Millions to Receive £1,500 Pay Boost as National Living Wage Rises
National Living Wage to rise to £12.71 in 2026

Millions of workers across the United Kingdom are set for a significant financial uplift following a major government announcement on pay rates. Chancellor Rachel Reeves has confirmed substantial increases to both the National Living Wage and National Minimum Wage, set to take effect from April 2026.

Details of the Wage Increases

During the Labour Party's Budget announcement on Wednesday, November 26, 2025, the Chancellor outlined the new rates aimed at supporting low-income households. The headline change sees the National Living Wage for workers aged 21 and over rise from £12.21 to £12.71 per hour. This represents an annual increase of approximately £900 for a full-time worker, equating to an extra £1,500 before tax for many.

The increases are not limited to the oldest workers. Younger employees will also see a boost to their pay packets:

  • For 18-to-20-year-olds, the minimum wage will jump by 8.5%, from £10 to £10.85 per hour.
  • The rate for 16-17-year-olds and apprentices will increase by 6%, from £7.55 to £8 per hour.
  • The accommodation offset rate, which applies when an employer provides housing, will rise from £10.66 to £11.10.
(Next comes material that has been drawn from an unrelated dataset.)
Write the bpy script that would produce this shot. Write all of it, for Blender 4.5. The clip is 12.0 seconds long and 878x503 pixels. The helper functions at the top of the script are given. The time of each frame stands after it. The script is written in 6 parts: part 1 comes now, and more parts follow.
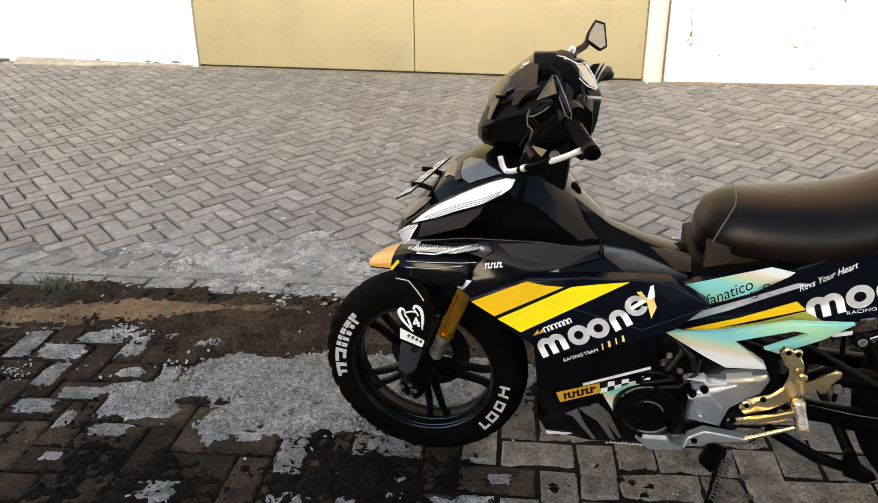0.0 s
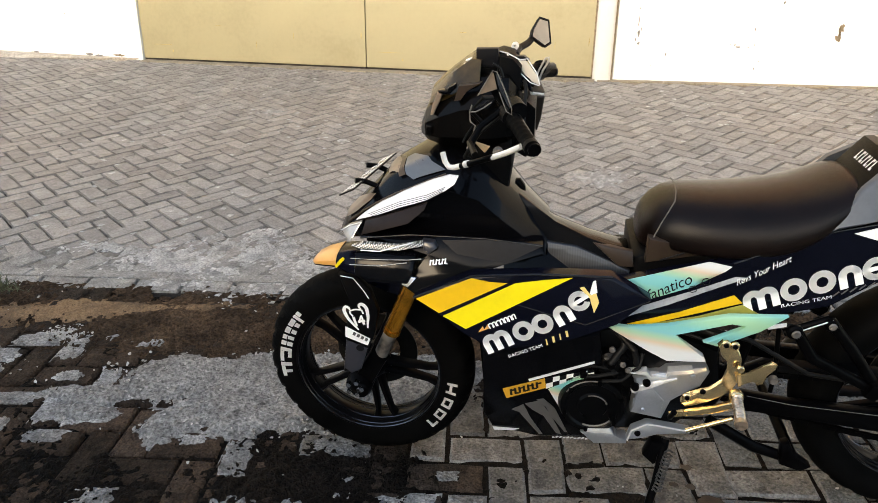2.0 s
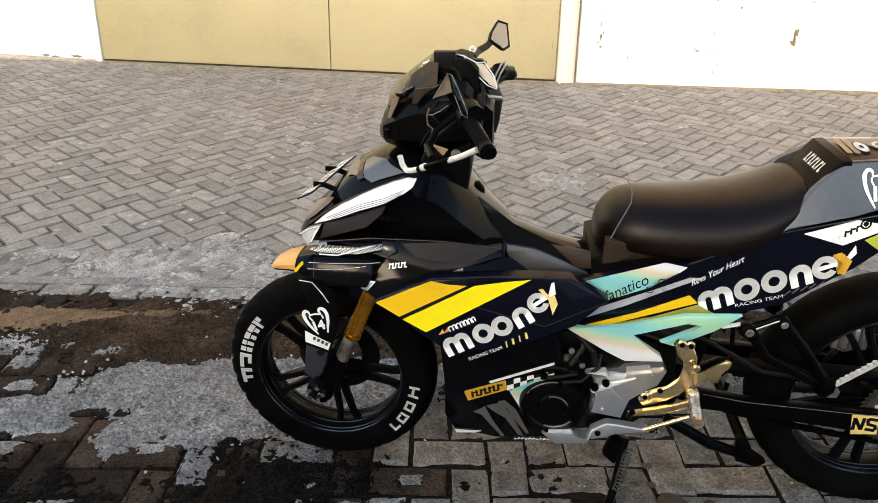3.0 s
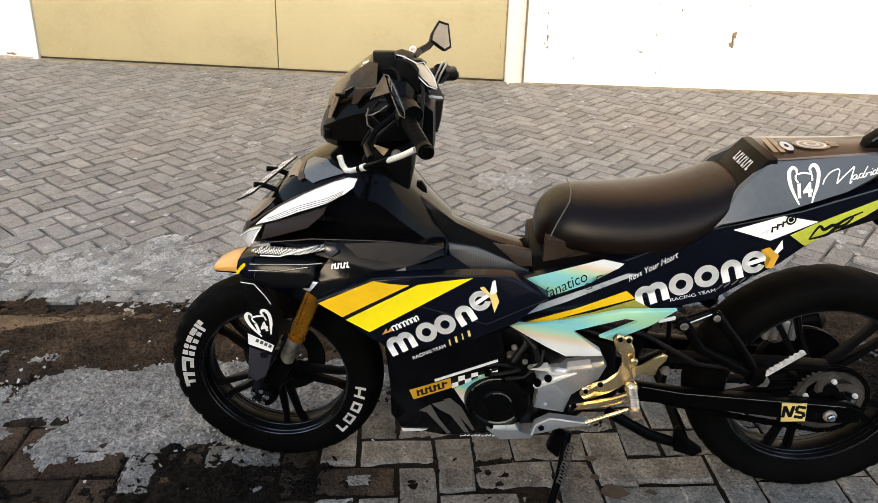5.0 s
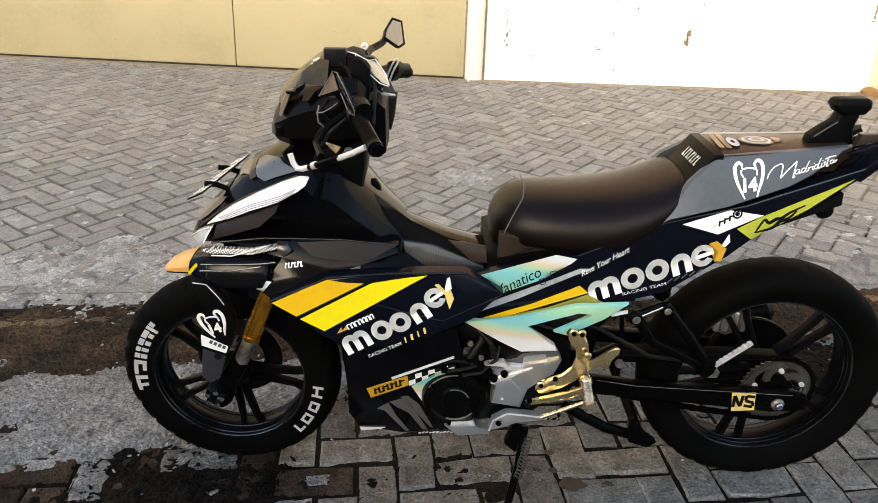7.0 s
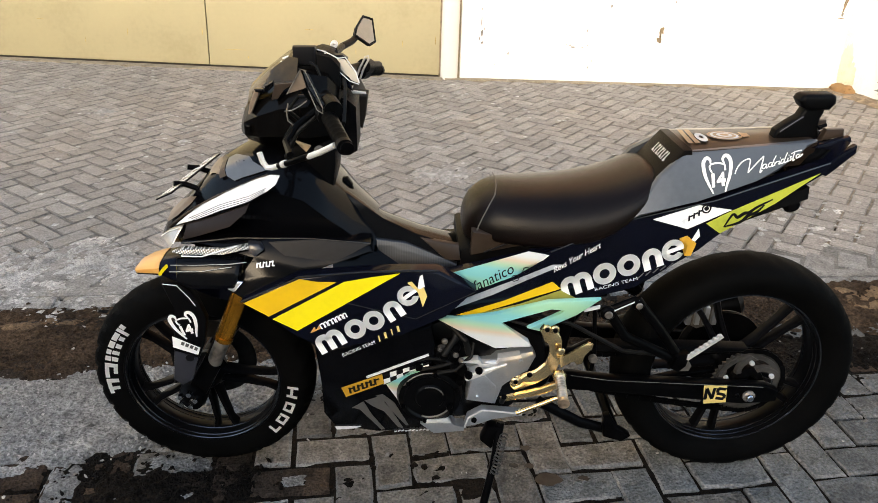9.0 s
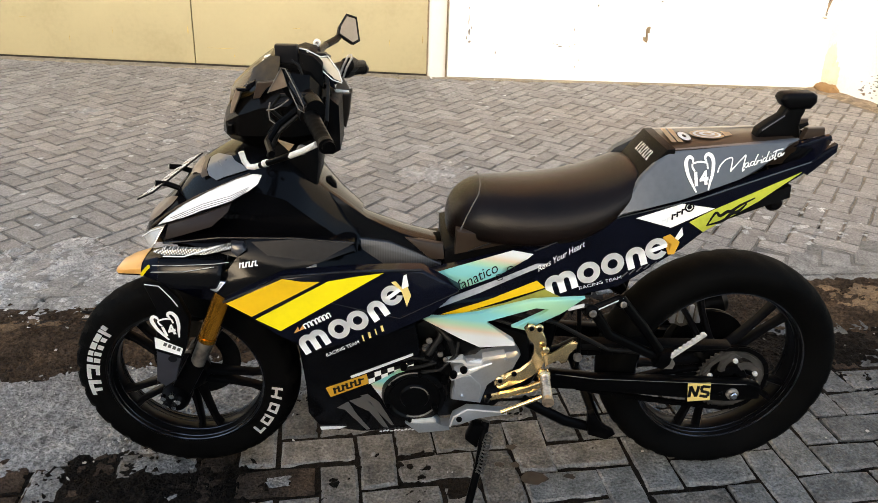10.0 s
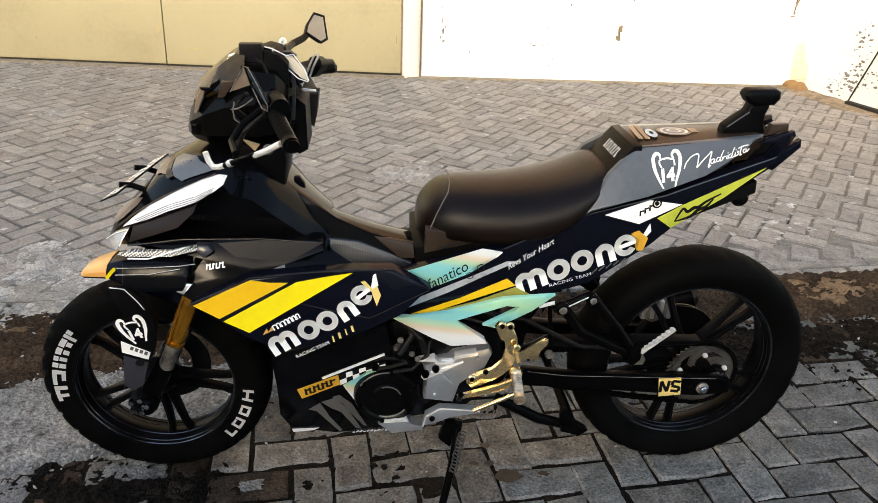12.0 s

Government's Rationale for the Pay Rise

Chancellor Rachel Reeves directly addressed the ongoing financial pressures facing the public. "I know that the cost-of-living is still the number one issue for working people and that the economy isn't working well enough for those on the lowest incomes," she stated. "Too many people are still struggling to make ends meet and that has to change."
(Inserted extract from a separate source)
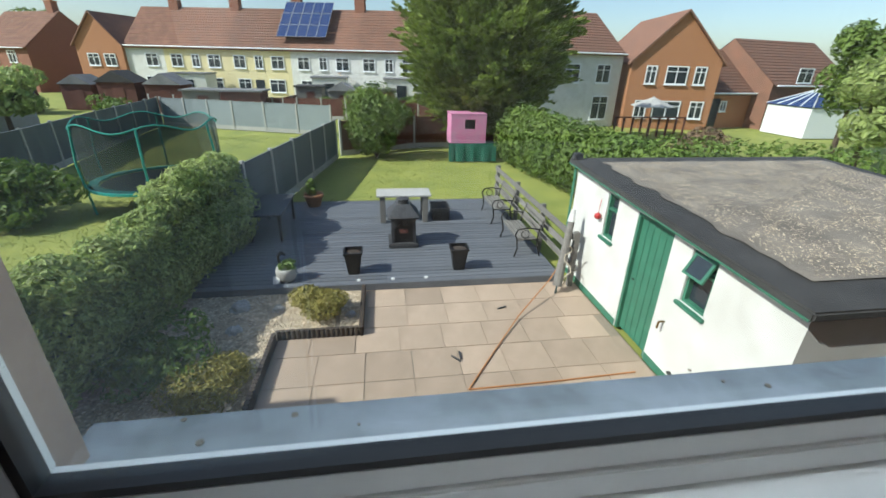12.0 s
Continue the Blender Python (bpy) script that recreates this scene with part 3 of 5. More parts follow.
u, k = U0 + 0.06, 0
while u < U1 - 0.12:
    size = (0.05, 0.10, 0.06, 0.055, 0.11)[k % 5]
    v = 3.70 - rw.uniform(0, 0.25)
    while v > V0 + 0.1:
        w = TEXT[(k * 3 + int(v * 10)) % len(TEXT)]
        s = size * rw.uniform(0.85, 1.15)
        me = words(w, s, 0.35)
        length = max((q.co.x for q in me.vertices), default=0.1)
        if v - length > V0 + 0.02:
            part("printed_word", printed(me, u, v, s), M["ink"], duvet)
        bpy.data.meshes.remove(me)
        v -= length + rw.uniform(0.03, 0.09)
        if rw.random() < 0.95 and v > V0 + 0.3:
            bm = bmesh.new()
            for line in range(max(2, int(size / 0.026))):
                a, x = 0.0, 0.0
                for _ in range(rw.randint(3, 5)):
                    wd = rw.uniform(0.015, 0.05)
                    q = [bm.verts.new((x + i * wd / 8, line * 0.022 + 0.002 * math.sin(i * 2.4 + line) + j * 0.0038, 0)) for j in (0, 1) for i in range(9)]
                    for i in range(8):
                        bm.faces.new((q[i], q[i + 1], q[i + 10], q[i + 9]))
                    x += wd + 0.012
            for q in bm.verts:
                q.co = sheet(u + q.co.y, v - q.co.x, 0.0078)
            tagged(part("small_print", bm, M["ink"], duvet), kind="stuff")
            v -= 0.2
    u += size * 0.95 + 0.015
    k += 1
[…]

She emphasised that the policy was designed to ensure that "those on low incomes are properly rewarded for their hard work." The move is expected to benefit an estimated 2.4 million workers directly through the National Living Wage increase alone.

Reaction and Economic Context

The announcement was welcomed by low-pay advocates but comes with recognition of the challenging economic climate. Baroness Philippa Stroud, Chair of the Low Pay Commission (LPC), provided context, noting the dual pressures on workers and businesses.

"In our discussions this year with workers and employers alike, it has been clear that no-one is having an easy time," Baroness Stroud said. "Despite sustained real increases in the minimum wage, low-paid workers are still challenged by the cost-of-living crisis. At the same time, employers, particularly small businesses, are under real pressure."

The new wage rates will officially come into force at the start of the new tax year in April 2026. This gives businesses several months to prepare for the increased payroll costs, which the government hopes will support both employee living standards and sustainable business growth.